Narrative seems to have gone out of fashion. It doesn’t seem to be taught, and no one seems to really get what it is. So let’s make it easy.
Merriam-Webster gives us the root for narrative/narrating as the “Latin narratus, past participle of narrare, from Latin gnarus knowing; akin to Latin gnoscere, noscere to know.”
This means it’s basically the author telling the reader the information the author knows, which the reader also needs to know. And now you ask, what does the reader need to know, and when does the reader need it, and how much does the reader need. This is where narrative becomes an art.
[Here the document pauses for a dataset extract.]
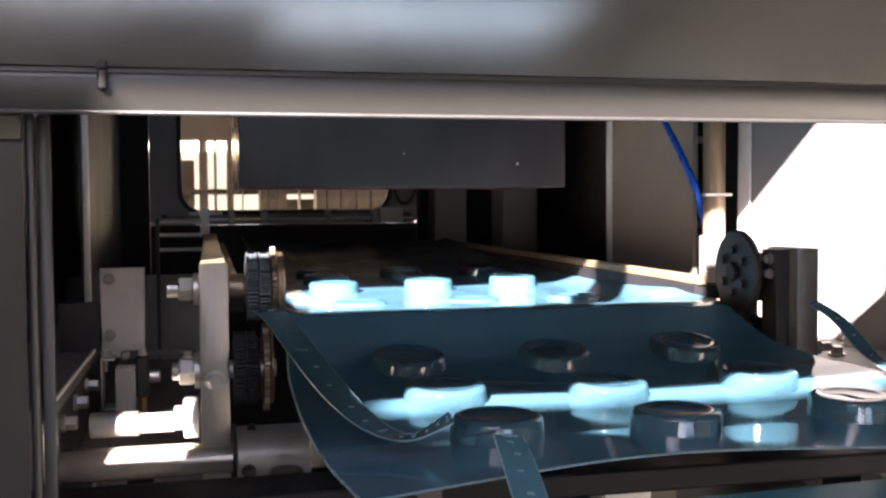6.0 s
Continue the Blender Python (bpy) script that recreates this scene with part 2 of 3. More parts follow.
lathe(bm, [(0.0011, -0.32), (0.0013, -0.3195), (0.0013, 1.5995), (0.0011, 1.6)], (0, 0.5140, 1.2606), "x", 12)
structure("guard_rail_bead", bm, LIP_BEAD, "dark bead added along the guard's lower edge to catch light")
bm = boxes((-0.0846, -0.0795, 0.5285, 0.5375, 0.0, 1.2610), bevel=0.002, seg=3)
structure("guard_post", bm, RAILPAINT, "rounded grey hammertone upright of the guard opening")
bm = boxes((-0.0793, -0.0723, 0.532, 0.5375, 0.0, 1.2610), bevel=0.002, seg=2)
structure("guard_post_rebate", bm, RAILPAINT, "set-back grey rebate of the guard upright")
structure("guard_side_panel", boxes((-0.32, -0.085, 0.5255, 0.5265, 0.0, 1.2455)), RAILPAINT, "dark grey sheet beside the guard opening")
structure("guard_corner", boxes((-0.32, -0.085, 0.5225, 0.5275, 1.2460, 1.2610), bevel=0.001), HAMMER, "grey hammertone corner of the guard opening")

structure("wall_west", boxes((-0.26, -0.25, 0.78, 1.2995, 0.0, 1.30), (-0.26, -0.25, 1.3, 2.7, 0.0, 2.1)), BLACK, "black painted side wall inside the machine")
# unseen baffle added to stop outside light but leave the sunbeam free
structure("wall_west_baffle", boxes((-0.61, -0.60, 0.53, 1.31, 0.0, 2.1), (-0.5995, -0.2605, 1.30, 1.31, 0.0, 2.1)), PANEL_DARK, "unseen dark grey baffle added to keep stray light out")
structure("wall_west_panel", boxes((-0.205, -0.19, 1.803, 2.235, 0.6, 2.1)), PANEL_DARK, "dark grey painted side panel")
structure("trim", boxes((-0.199, -0.188, 1.79, 1.8025, 0.6, 2.1), bevel=0.002), EDGE, "white rounded edge of the side panel")
structure("ceiling", boxes((-0.9, 1.6, 0.4, 2.8, 2.1, 2.12)), PANEL_DARK, "dark grey top sheet of the machine housing")
structure("wall_east", boxes((0.83, 0.838, 0.894, 1.402, 0.6, 2.1)), PANEL_LIT, "grey painted side panel, paler for soft light, partly sunlit")
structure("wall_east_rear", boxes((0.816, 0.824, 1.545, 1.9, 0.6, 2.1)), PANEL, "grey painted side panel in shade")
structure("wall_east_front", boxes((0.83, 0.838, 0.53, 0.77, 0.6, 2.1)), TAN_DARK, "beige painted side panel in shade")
structure("wall_east_backing", boxes((0.86, 0.87, 0.53, 2.7, 0.0, 2.1)), BLACK, "black channel behind the side panels")
structure("trim", boxes((0.8262, 0.8297, 1.377, 1.414, 0.6, 2.1), bevel=0.0012), EDGE, "white rounded edge of the side panel")
structure("trim", boxes((0.8065, 0.8215, 1.9005, 1.912, 0.6, 2.1), bevel=0.002), EDGE, "white rounded edge of the side panel")
structure("trim", boxes((-0.2497, -0.235, 1.600, 1.611, 1.0125, 2.1), bevel=0.002), EDGE, "white rounded edge of the side panel")

# rear wall with its rounded window
def rounded(x0, x1, z0, z1, r, n=8):
    out = []
    for cx, cz, a0 in ((x1 - r, z0 + r, -90), (x1 - r, z1 - r, 0), (x0 + r, z1 - r, 90), (x0 + r, z0 + r, 180)):
        out += [(cx + r * math.cos(radians(a0 + 90 * i / n)), cz + r * math.sin(radians(a0 + 90 * i / n))) for i in range(n + 1)]
    return out


def ring(bm, inner, outer, y0, y1):
    n = len(inner)
    vi0, vi1 = ([bm.verts.new((x, y, z)) for x, z in inner] for y in (y0, y1))
    vo0, vo1 = ([bm.verts.new((x, y, z)) for x, z in outer] for y in (y0, y1))
    for i in range(n):
        j = (i + 1) % n
        for quad in ((vi0[i], vi0[j], vo0[j], vo0[i]), (vi1[i], vo1[i], vo1[j], vi1[j]), (vi0[i], vi1[i], vi1[j], vi0[j]), (vo0[i], vo0[j], vo1[j], vo1[i])):
            bm.faces.new(quad)


def stretched(outline, x0, x1, z0, z1):
    """The points of an outline pushed out onto the border of a rectangle."""
    cx, cz = (x0 + x1) / 2, (z0 + z1) / 2
    out = []
    xs, zs = [p[0] for p in outline], [p[1] for p in outline]
    mx, mz, hx, hz = (min(xs) + max(xs)) / 2, (min(zs) + max(zs)) / 2, (max(xs) - min(xs)) / 2, (max(zs) - min(zs)) / 2
    for x, z in outline:
        u, v = (x - mx) / hx, (z - mz) / hz
        k = max(abs(u), abs(v))
        out.append((cx + u / k * (x1 - x0) / 2, cz + v / k * (z1 - z0) / 2))
    return out


WIN = rounded(-0.055, 0.475, 1.197, 1.62, 0.05)
bm = bmnew()
ring(bm, WIN, stretched(WIN, -0.13, 0.55, 1.163, 2.1), 2.6, 2.61)
rear = structure("wall_north", bm, PANEL, "grey painted rear sheet with a rounded window")
window = structure("window_1", bmnew(), RUBBER, "bronze-tinted window with rounded corners in a black rubber seal")
bm = bmnew()
ring(bm, rounded(-0.052, 0.472, 1.200, 1.617, 0.047), rounded(-0.063, 0.483, 1.189, 1.628, 0.058), 2.590, 2.5995)
part("seal", bm, RUBBER, window)
pane = part("pane", boxes((-0.07, 0.49, 2.611, 2.615, 1.18, 1.64)), BRONZE, window, "bronze-tinted clear pane")
pane.visible_shadow = False
structure("wall_north_west", boxes((-0.26, -0.131, 2.6, 2.61, 0.0, 2.1)), BLACK, "black painted rear sheet")
structure("wall_north_east", boxes((0.551, 0.9, 2.6, 2.61, 0.0, 2.1)), BLACK, "black painted rear sheet")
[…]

There is no exact formula for what is enough telling. However, readers always need to know:
– Where are we? (Place and world – the reader needs to be placed into the scene, otherwise it’s confusing to the reader. Do not throw your readers into the deep end without giving them some help.)
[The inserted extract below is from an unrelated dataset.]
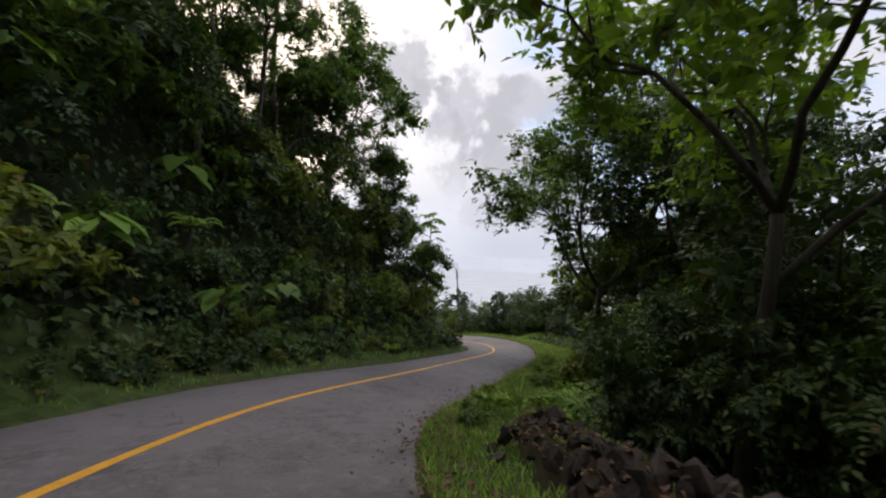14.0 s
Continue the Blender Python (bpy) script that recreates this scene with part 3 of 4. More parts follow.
def palmate(rng, at, up, radius, lobes=9):
    """One hand-shaped leaf of narrow lobes round its stalk's end."""
    a = np.linspace(0, 2 * np.pi * 0.92, lobes) + rng.uniform(0, 6.28)
    x = unit(np.cross(up, (0.3, 0.9, 0.1)))
    y = np.cross(up, x)
    ahead = np.cos(a)[:, None] * x + np.sin(a)[:, None] * y - np.array(up) * 0.16
    return leaves(np.repeat(np.array([at]), lobes, 0), ahead, np.repeat(np.array([up]), lobes, 0), radius * rng.uniform(0.85, 1.1, lobes), radius * 0.40, FINGER)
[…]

– When are we? (What’s the era, the time of the year, the month, the day, the hour? We need everything that helps the reader settle into the scene as if this moment in time really exists.)
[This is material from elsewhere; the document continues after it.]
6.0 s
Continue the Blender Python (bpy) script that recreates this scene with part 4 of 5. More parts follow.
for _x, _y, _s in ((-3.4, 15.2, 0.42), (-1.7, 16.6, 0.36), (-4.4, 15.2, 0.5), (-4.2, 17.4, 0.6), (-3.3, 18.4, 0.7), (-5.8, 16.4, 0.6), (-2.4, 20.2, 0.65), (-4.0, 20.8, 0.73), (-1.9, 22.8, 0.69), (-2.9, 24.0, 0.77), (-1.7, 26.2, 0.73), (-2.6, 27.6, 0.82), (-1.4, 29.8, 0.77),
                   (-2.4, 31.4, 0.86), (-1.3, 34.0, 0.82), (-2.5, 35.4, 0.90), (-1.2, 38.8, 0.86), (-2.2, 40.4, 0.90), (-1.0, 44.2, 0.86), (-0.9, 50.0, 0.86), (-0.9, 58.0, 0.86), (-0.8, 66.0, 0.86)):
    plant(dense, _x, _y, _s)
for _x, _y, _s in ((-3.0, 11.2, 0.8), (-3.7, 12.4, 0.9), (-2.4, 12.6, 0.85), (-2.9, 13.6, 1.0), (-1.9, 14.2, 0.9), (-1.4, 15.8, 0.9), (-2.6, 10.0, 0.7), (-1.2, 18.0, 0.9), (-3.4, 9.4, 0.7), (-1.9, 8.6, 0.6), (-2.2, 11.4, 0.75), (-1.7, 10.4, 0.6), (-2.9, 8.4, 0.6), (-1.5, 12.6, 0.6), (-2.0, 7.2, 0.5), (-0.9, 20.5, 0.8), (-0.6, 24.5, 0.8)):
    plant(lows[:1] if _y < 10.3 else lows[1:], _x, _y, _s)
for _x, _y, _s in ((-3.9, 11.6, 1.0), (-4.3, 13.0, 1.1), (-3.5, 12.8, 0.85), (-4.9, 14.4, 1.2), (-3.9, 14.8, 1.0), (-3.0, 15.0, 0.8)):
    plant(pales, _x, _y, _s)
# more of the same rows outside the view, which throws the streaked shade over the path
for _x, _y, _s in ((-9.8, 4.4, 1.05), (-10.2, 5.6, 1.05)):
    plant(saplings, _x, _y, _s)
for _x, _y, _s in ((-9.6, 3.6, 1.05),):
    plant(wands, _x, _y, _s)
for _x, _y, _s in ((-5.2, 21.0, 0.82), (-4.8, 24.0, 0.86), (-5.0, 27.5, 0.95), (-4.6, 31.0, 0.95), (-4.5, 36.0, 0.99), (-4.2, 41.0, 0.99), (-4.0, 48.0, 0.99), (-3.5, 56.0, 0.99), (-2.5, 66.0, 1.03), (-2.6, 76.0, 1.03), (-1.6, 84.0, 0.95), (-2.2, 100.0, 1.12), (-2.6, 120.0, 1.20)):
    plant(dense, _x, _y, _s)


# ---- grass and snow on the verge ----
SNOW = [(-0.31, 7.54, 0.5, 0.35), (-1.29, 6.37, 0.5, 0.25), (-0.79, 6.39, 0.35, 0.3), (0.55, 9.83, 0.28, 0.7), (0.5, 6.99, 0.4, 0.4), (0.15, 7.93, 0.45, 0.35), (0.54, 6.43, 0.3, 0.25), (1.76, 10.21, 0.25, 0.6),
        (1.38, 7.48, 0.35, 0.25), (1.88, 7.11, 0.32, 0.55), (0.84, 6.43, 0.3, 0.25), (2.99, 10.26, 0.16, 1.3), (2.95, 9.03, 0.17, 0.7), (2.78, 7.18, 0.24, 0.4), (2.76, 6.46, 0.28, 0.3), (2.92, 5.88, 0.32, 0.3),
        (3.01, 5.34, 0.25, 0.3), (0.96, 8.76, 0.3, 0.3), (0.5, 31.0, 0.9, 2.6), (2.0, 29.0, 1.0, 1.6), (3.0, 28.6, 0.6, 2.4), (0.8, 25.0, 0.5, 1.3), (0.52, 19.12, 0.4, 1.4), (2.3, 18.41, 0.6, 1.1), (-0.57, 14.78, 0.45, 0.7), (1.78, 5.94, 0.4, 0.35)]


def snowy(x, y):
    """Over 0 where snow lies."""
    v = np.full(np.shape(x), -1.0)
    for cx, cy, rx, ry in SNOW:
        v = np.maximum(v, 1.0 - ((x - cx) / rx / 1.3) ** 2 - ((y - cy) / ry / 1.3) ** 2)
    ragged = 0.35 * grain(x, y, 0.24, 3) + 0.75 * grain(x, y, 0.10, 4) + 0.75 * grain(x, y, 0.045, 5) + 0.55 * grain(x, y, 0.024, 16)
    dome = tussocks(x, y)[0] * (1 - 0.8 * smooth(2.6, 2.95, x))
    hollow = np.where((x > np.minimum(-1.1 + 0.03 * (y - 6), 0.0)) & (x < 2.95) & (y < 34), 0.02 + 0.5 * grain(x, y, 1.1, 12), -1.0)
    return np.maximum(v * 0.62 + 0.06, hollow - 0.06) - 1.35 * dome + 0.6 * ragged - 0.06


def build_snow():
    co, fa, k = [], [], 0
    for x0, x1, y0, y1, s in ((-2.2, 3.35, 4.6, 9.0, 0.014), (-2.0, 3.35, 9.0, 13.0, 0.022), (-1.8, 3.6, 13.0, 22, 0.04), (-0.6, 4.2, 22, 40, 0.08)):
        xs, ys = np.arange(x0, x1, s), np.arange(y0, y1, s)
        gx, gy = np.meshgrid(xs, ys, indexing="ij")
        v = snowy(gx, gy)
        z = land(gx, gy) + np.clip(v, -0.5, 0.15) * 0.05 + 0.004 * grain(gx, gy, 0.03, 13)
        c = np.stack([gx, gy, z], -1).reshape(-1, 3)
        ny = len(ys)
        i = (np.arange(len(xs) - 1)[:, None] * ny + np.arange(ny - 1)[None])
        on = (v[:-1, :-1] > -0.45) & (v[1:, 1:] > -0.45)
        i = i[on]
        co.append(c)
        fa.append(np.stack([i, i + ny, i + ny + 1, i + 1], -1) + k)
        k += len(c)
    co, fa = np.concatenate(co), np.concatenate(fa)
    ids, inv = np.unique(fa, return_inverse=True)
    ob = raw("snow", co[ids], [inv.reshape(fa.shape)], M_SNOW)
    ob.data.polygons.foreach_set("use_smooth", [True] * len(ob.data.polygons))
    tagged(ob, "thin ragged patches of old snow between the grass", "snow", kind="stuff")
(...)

– Who is here? (An introduction to the characters, particularly to the main characters for that scene, and for the story.)
– Why are we were? (This doesn’t have to be greatly detailed information, but you need enough details to make a reader care. Think of it this way—too little and you starve the reader’s imagination; too much and the reader quickly fills up and drops the book down.)
All this needs to be woven together, stitched in with careful threads, not dumped on the reader in big clumps. Or, to put it another way, feed the reader your telling—your narrative—with a teaspoon, not a soup bowl.
Good narrative does a lot of things for you:
– It condenses information, which helps keep the pace of the story moving forward.
– It weaves in backstory and plot exposition, so you don’t have to have huge info dumps.
– It allows touches of your author voice to add atmosphere and mood to a story.
– It allows you, the author, to set the scene for the reader, thereby setting expectations about the story—you’re basically setting up the reader to enjoy the story (and not have to work too hard).
Bad narrative also does a lot of things for you, but worst of all, poor narrative is awkward, verbose and tends to make a reader put down the book.
So how do you know if your narrative—your story telling—is working?
– Have someone else read the story—and just have them make an X on the page every time their attention starts to wander. That’s a place where the telling is probably getting to overload.
– Look at the balance of action (showing) to telling—go through with a colored marker and make sure you’re not telling too much.
– Use the story telling to move into and out of scenes (for transitions). Within a scene, cut the telling and only show your characters in action. Only tell if you must to clarify action, intent, or motivations (and even then look for better ways to show this instead of tell).
Most of all, if it works, don’t fix it. But if it doesn’t work, time to get back to edits to make the story work for the reader.